Stephan Anders, 49, of Virginia, was charged after officers in Sharpsburg observed him hunting turkeys with bait and using an electronic turkey call.  According to officers, Anders had two feeders spreading corn and Anders admitted to baiting throughout the year.

Merel Chaney, 57, of Flinstone, was charged by officers conducting surveillance on a property in Allegany County. Police had discovered two areas with cracked corn spread out approximately 75-100 yards from a pop-up blind on the property. On opening day, they observed five gobblers near the property, followed by Chaney arriving and using a box call to attract the turkeys. While speaking with officers, Chaney admitted to placing the cracked corn out to keep turkeys in the area.
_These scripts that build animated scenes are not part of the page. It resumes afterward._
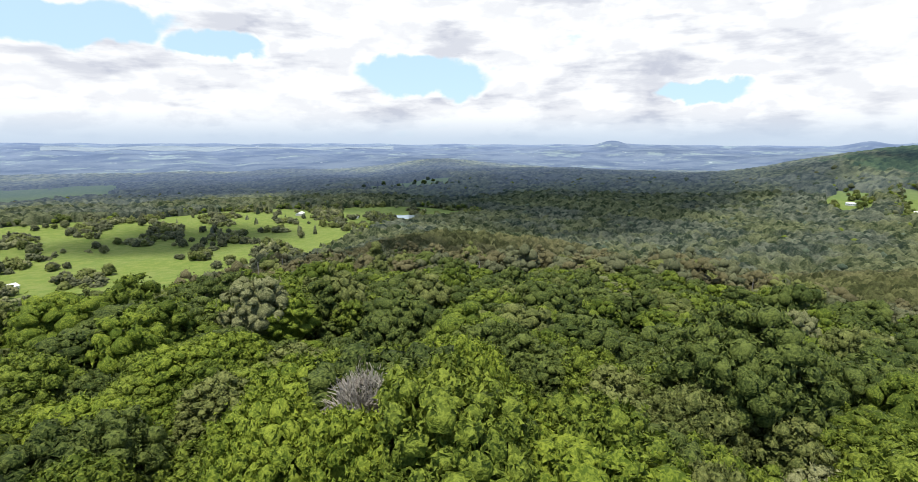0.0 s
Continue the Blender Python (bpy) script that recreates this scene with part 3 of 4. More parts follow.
def trunk_shape(rng, height, r, limbs, reach):
    """A tapered trunk that leans a little, with limbs that rise into the crown."""
    lean = rng.normal(0, 0.03, 2)
    path = [[lean[0] * h + 0.1 * math.sin(h), lean[1] * h, h] for h in np.linspace(-0.6, height, 6)]
    pieces = [limb_tube(path, r, r * 0.45, 7)]
    for i in range(limbs):
        ang, start = i * 2.4 + rng.uniform(-0.3, 0.3), height * rng.uniform(0.35, 0.8)
        d = np.array([math.cos(ang), math.sin(ang), 0])
        base = np.array([lean[0] * start, lean[1] * start, start])
        q = reach * rng.uniform(0.6, 1.0)
        pieces.append(limb_tube([base, base + d * q * 0.45 + [0, 0, q * 0.4], base + d * q + [0, 0, q * 0.75]], r * 0.45, r * 0.12, 5))
    return joined(pieces)


def part(name, me, parent, label=""):
    ob = new(name, me)
    ob.parent = parent
    if label:
        tagged(ob, label)
    return ob


def tree_thing(name, at, crown_mesh, trunk_mesh, lift, label, category="tree", group="", turn=0.0, scale=1.0, tall=1.0):
    ob = new(name)
    ob.location = at
    ob.rotation_euler = (0, 0, turn)
    ob.scale = (scale, scale, scale * tall)
    tagged(ob, label, category, group)
    c = part("crown", crown_mesh, ob)
    c.location = (0, 0, lift)
    part("trunk", trunk_mesh, ob)
    return ob


def scatter(rng, spacing, jitter, r0, r1, a0, a1):
    """Places on a shaken grid within a sector."""
    g = np.arange(-r1, r1, spacing)
    x, y = np.meshgrid(g, g)
    x = x + (np.arange(len(g)) % 2)[:, None] * spacing / 2
    x = (x + rng.uniform(-jitter, jitter, x.shape) * spacing).ravel()
    y = (y + rng.uniform(-jitter, jitter, y.shape) * spacing).ravel()
    r, a = np.hypot(x, y), np.degrees(np.arctan2(-x, y))
    a = np.where(a < (-90 if a1 < 270 else -46), a + 360, a)
    ok = (r >= r0) & (r < r1) & (a >= a0) & (a <= a1)
    return x[ok], y[ok], r[ok], a[ok]


def bake(name, kinds, x, y, z, scale, pick, mats, tone, rng, label, category):
    """Many trees joined into one piece of woodland. kinds: shapes; pick: which shape; tone: which leaf."""
    vs, fs, mi, ns, total = [], [], [], [], 0
    turn = rng.uniform(0, 2 * np.pi, len(x))
    tall = rng.uniform(0.8, 1.2, len(x))
    for k, (v, f, *facing) in enumerate(kinds):
        w = np.where(pick == k)[0]
        if not len(w):
            continue
        c, s = np.cos(turn[w])[:, None], np.sin(turn[w])[:, None]
        sc = scale[w][:, None]
        ax, ay = rng.uniform(0.8, 1.3, (2, len(w), 1))
        X = (v[None, :, 0] * ax * c - v[None, :, 1] * ay * s) * sc + x[w][:, None]
        Y = (v[None, :, 0] * ax * s + v[None, :, 1] * ay * c) * sc + y[w][:, None]
        Z = v[None, :, 2] * sc * tall[w][:, None] + z[w][:, None]
        vs.append(np.stack([X, Y, Z], -1).reshape(-1, 3))
        fs.append((f[None] + (np.arange(len(w)) * len(v))[:, None, None]).reshape(-1, 3) + total)
        mi.append(np.repeat(tone[w], len(f)))
        if facing:
            n = facing[0][None]
            ns.append(np.stack([n[..., 0] * c - n[..., 1] * s, n[..., 0] * s + n[..., 1] * c, n[..., 2] + 0 * c], -1).reshape(-1, 3))
        total += len(w) * len(v)
    me = mesh_from(name, np.concatenate(vs), np.concatenate(fs), mats, np.concatenate(mi), smooth=True, normals=np.concatenate(ns) if ns else None)
    return tagged(new(name, me), label, category, kind="stuff")


HOUSE_YARD = [(128, 330), (160, 335), (190, 398), (196, 425), (166, 425), (160, 395)]


def clear_of(x, y, limit=0.45):
    return (grassland(x, y) < limit) & (inside(x, y, HOUSE_YARD, 1.0) < 0.5)


# ---- woodland ----
rng = np.random.RandomState(11)
TONES = ["green", "lime", "dark", "olive", "pale", "gum", "rust", "blue", "grey"]
ALL_LEAVES = [LEAF[k] for k in TONES]


def tones_for(rng, count, weights):
    return rng.choice([TONES.index(k) for k in weights], count, p=np.array(list(weights.values())) / sum(weights.values()))


RAIN = {"green": 5, "lime": 0.9, "dark": 3.4, "olive": 1.6, "pale": 0.12}
BRIGHT = {"green": 4, "lime": 4, "olive": 1.2, "dark": 0.8}
# darker mix that puts the shoulder's shade into the leaf colours
SHADY = {"dark": 6, "green": 3.0, "olive": 1.0, "pale": 0.1}
BELT = {"lime": 3.6, "green": 5.5, "olive": 0.6, "dark": 0.5}
BROWN = {"gum": 4, "rust": 3.5, "olive": 1.6, "dark": 0.5}
HILL = {"blue": 5, "dark": 2.5, "gum": 2.0, "green": 0.8}

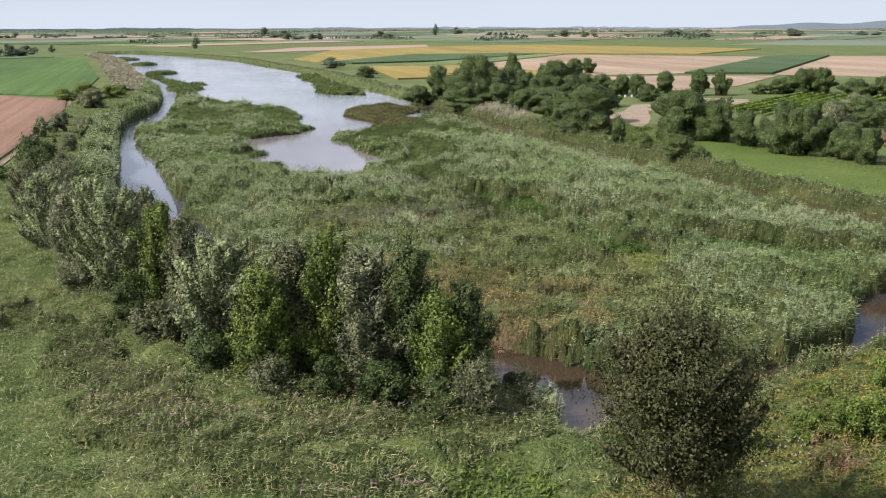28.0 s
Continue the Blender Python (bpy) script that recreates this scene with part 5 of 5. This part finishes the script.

Laura Hurjui-Kenney, 31, of Virginia, was charged by officers working a turkey bait operation in Sharpsburg. Officers observed a woman by a tree less than 50 yards between two feeders baited with cracked corn. Police say she also had a weapon used for hunting turkeys. While speaking with Kenney, the officer learned that she also did not have a hunting license. As a result, police charged Kenney with hunting turkeys with the aid of bait and for hunting without a license.

Timothy Rowe, 57, of Smithsburg, was charged after officers patrolling on private property observed him spreading whole corn kernels in a feeder, walking on a trail about 150 yards away from the corn, and then beginning to hunt for turkeys. Police say Rowe then placed decoy birds on the ground and began to make turkey calls. Rowe told officers he believed he was far enough away from the corn and stated that the corn was for local deer.

James Stotler, 70, of Myersville, was charged after officers had located a baited area with cracked corn on private land a few days before the season began. When officers revisited the location, they found Stotler in a blind that contained cracked corn.

Terry Wilson, 65, of Flintstone, was charged by officers conducting surveillance on a baited area consisting of an active feeder with whole corn. At 5:45 a.m. April 20, police saw a turkey enter the area and heard an all-terrain vehicle approaching it. While Wilson said that he put the corn out for deer, officers observed Wilson near the feeder with a turkey decoy.